Daha güzel bir dünya hayal edebiliriz, herkesin hayata sarıldığı…
Bugün Özlem Ersoy Özkan’ın davetiyle, öğle yemeğine Beyoğlu’ndaki Hayata Sarıl Lokantası’na gittik. Ünlü şef Mehmet Gürs’ün yemeklerini yiyecektik. Ve sonra bizden kazanılan paralarla, çalışanların maaşları ve giderler karşılanacak ve akşam evsizlere yemek dağıtılacaktı. Kendisi de bir zamanlar evsiz olan Ayşe Tükrükçü, Hayata Sarıl’ın Kurucusu’nun hayaliymiş. Kendinde olursa, dağıtacakmış insanlara. Hayata Sarıl’da bu düşünü hayata geçiriyor. Evsiz, sokakta yaşayan, toplumun yok saydığı insanların hayatlarını geri kazanmaları için hizmet veriyor. Türkiye’nin en iyi şefleri de, ara ara gönüllü olarak ekipleriyle, burada yemek yapıyorlar.
Mehmet Gürs’ün bugünkü konuşması ilham verdi, yemekleri de çok lezzetliydi. Gürs Hayata Sarıl’da 24 Aralık’ta da Şemsa Denizsel’in pişireceğini haber verdi ve dedi ki: ”Bizler birbirimize rakip olabiliriz, ancak güzel işler için birbirimizi destekleriz.”

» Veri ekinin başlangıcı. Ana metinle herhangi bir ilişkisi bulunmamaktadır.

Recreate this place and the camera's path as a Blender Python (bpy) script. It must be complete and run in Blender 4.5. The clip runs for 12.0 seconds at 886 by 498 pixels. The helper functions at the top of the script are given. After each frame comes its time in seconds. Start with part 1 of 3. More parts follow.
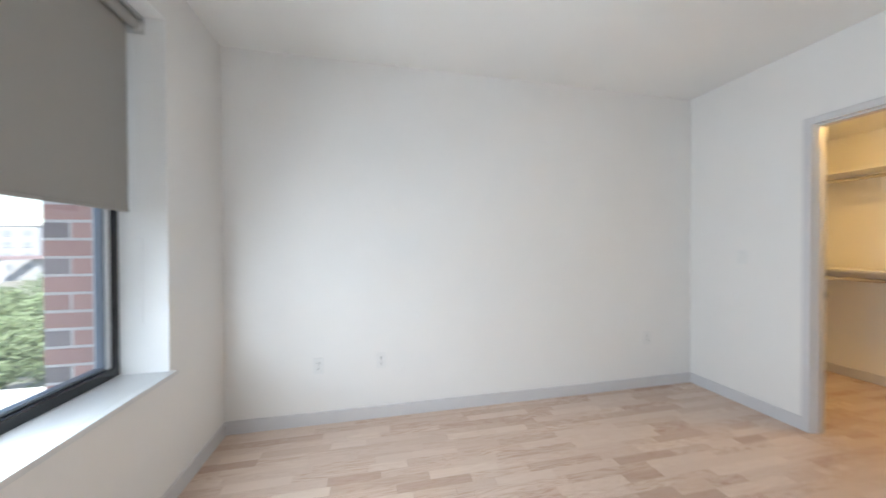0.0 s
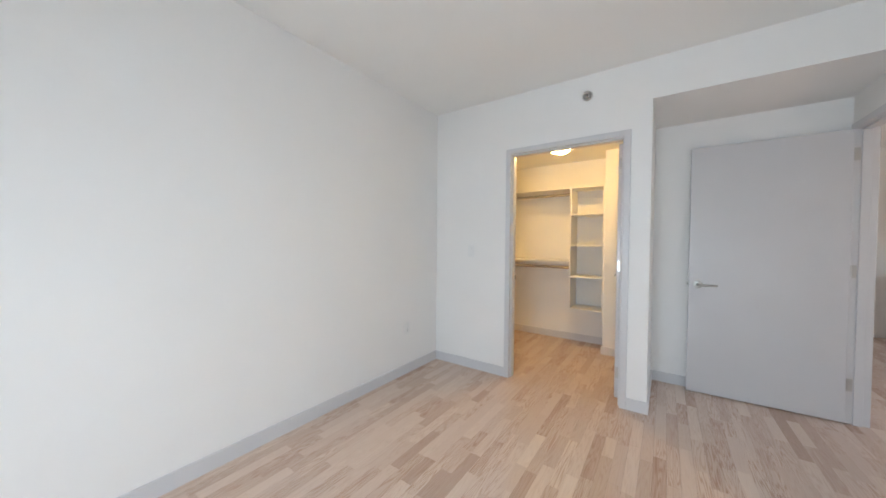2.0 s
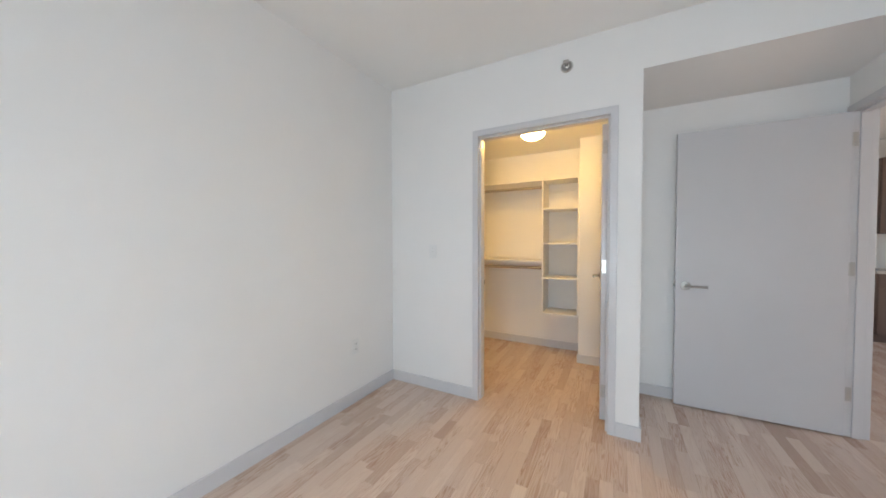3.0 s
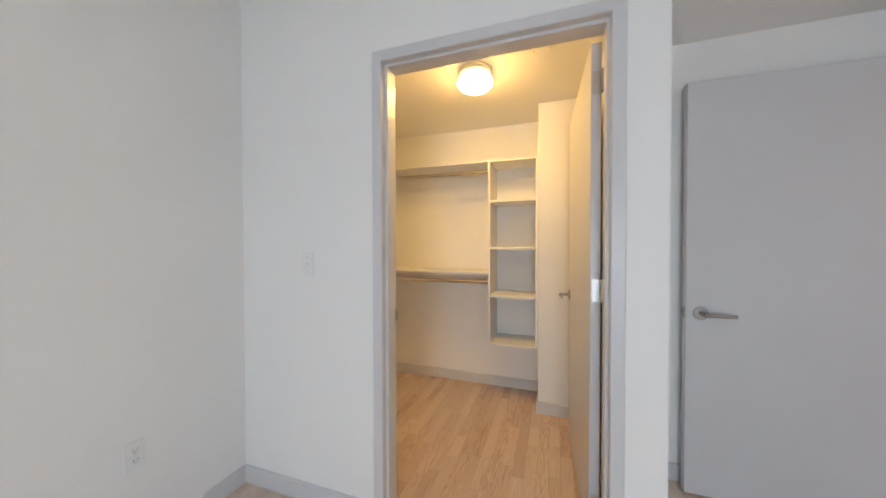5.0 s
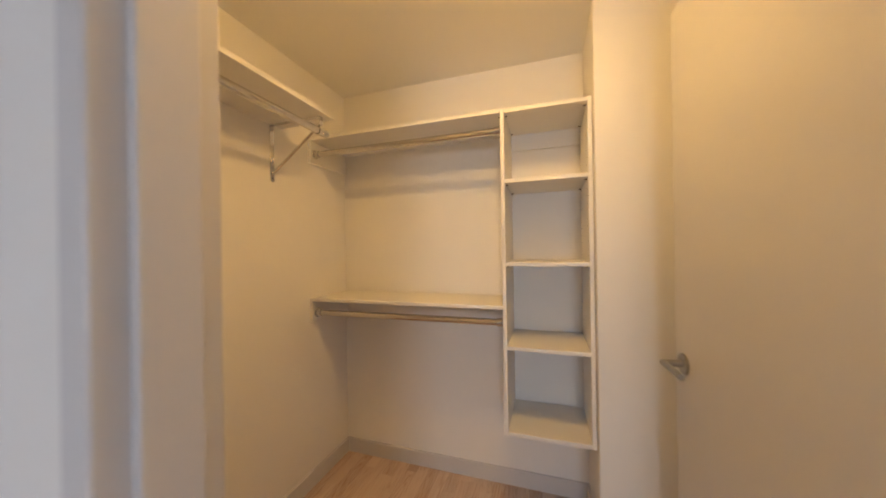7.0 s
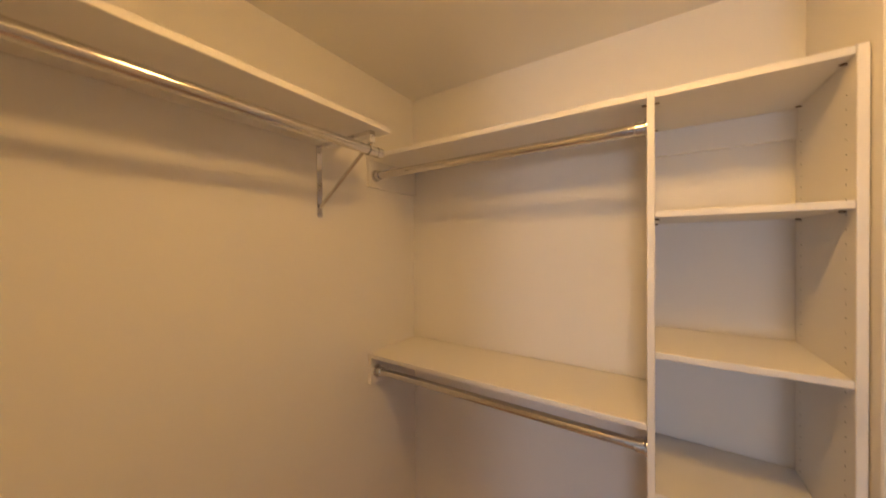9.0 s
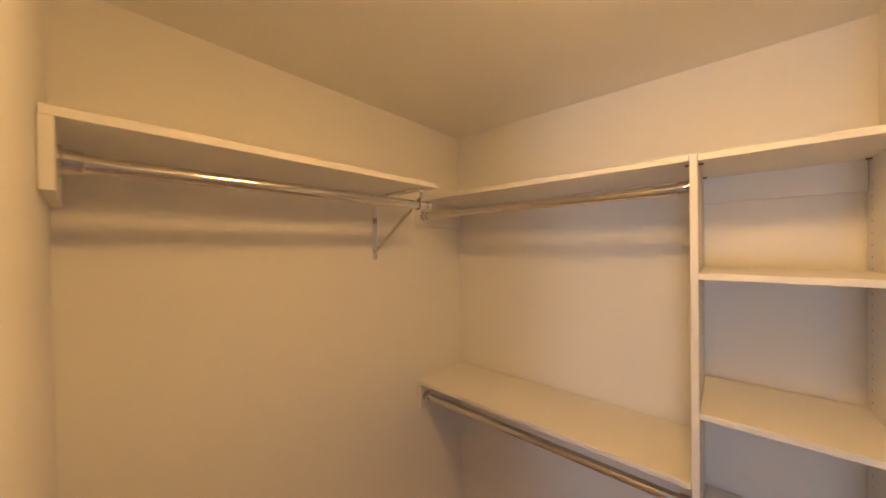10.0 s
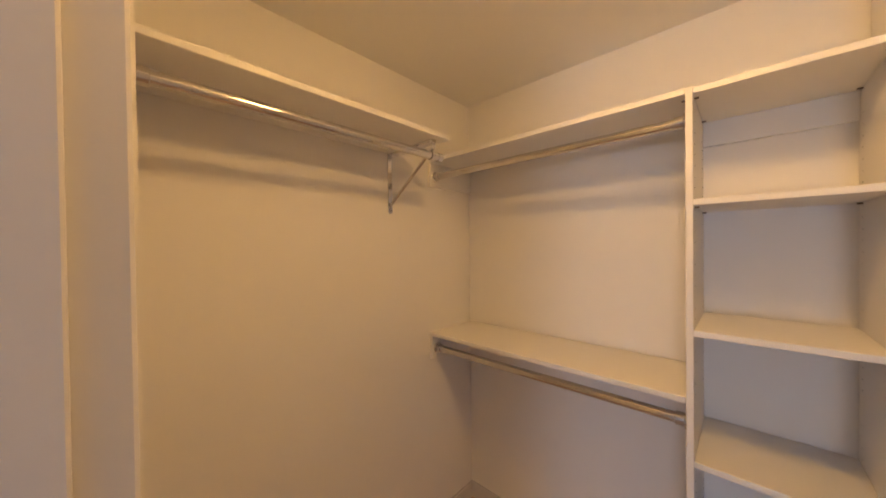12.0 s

Blogumu takip edenler artık iç konuşmalarıma alışmıştır. ”İşte yeni dünya bu” dedim bu sefer de içimden. Güzel işler için insanların, şirketlerin bir araya geldiği ve kimsenin geride bırakılmadığı bir dünyanın hayalini kurabiliriz değil mi? Rekabete, güçlünün zayıfı ezmesine, insanların işsiz bırakılmasına, türlü haksızlıklara vs alıştık. Sonra bir zamanların devlerinin güçten düşmelerine de tanık olduk. Dünya hep değişti, hayat da hep gelişti. Eski iş yapma biçimleri de yakında tarihe karışacak. Birbirini ezen değil, destekleyen takdir görecek. Bu da nihai sonuçlara yansıyacak. Bunlar masum hayallar değil. Global temsilciliklerimizle, içinde bulunduğum uluslararası projelerle, katıldığım eğitimlerle vb. gelişmeleri çok yakından takip ediyorum. Sosyal inovasyon önümüzdeki günlerde özel sektörün fazlasıyla gündeminde olacak. Ve daha önce de belirttiğim gibi, iş dünyası da, iş yapma biçimleri, iş insanları da değişecek. Bu da tüm hayatımıza yansıyacak.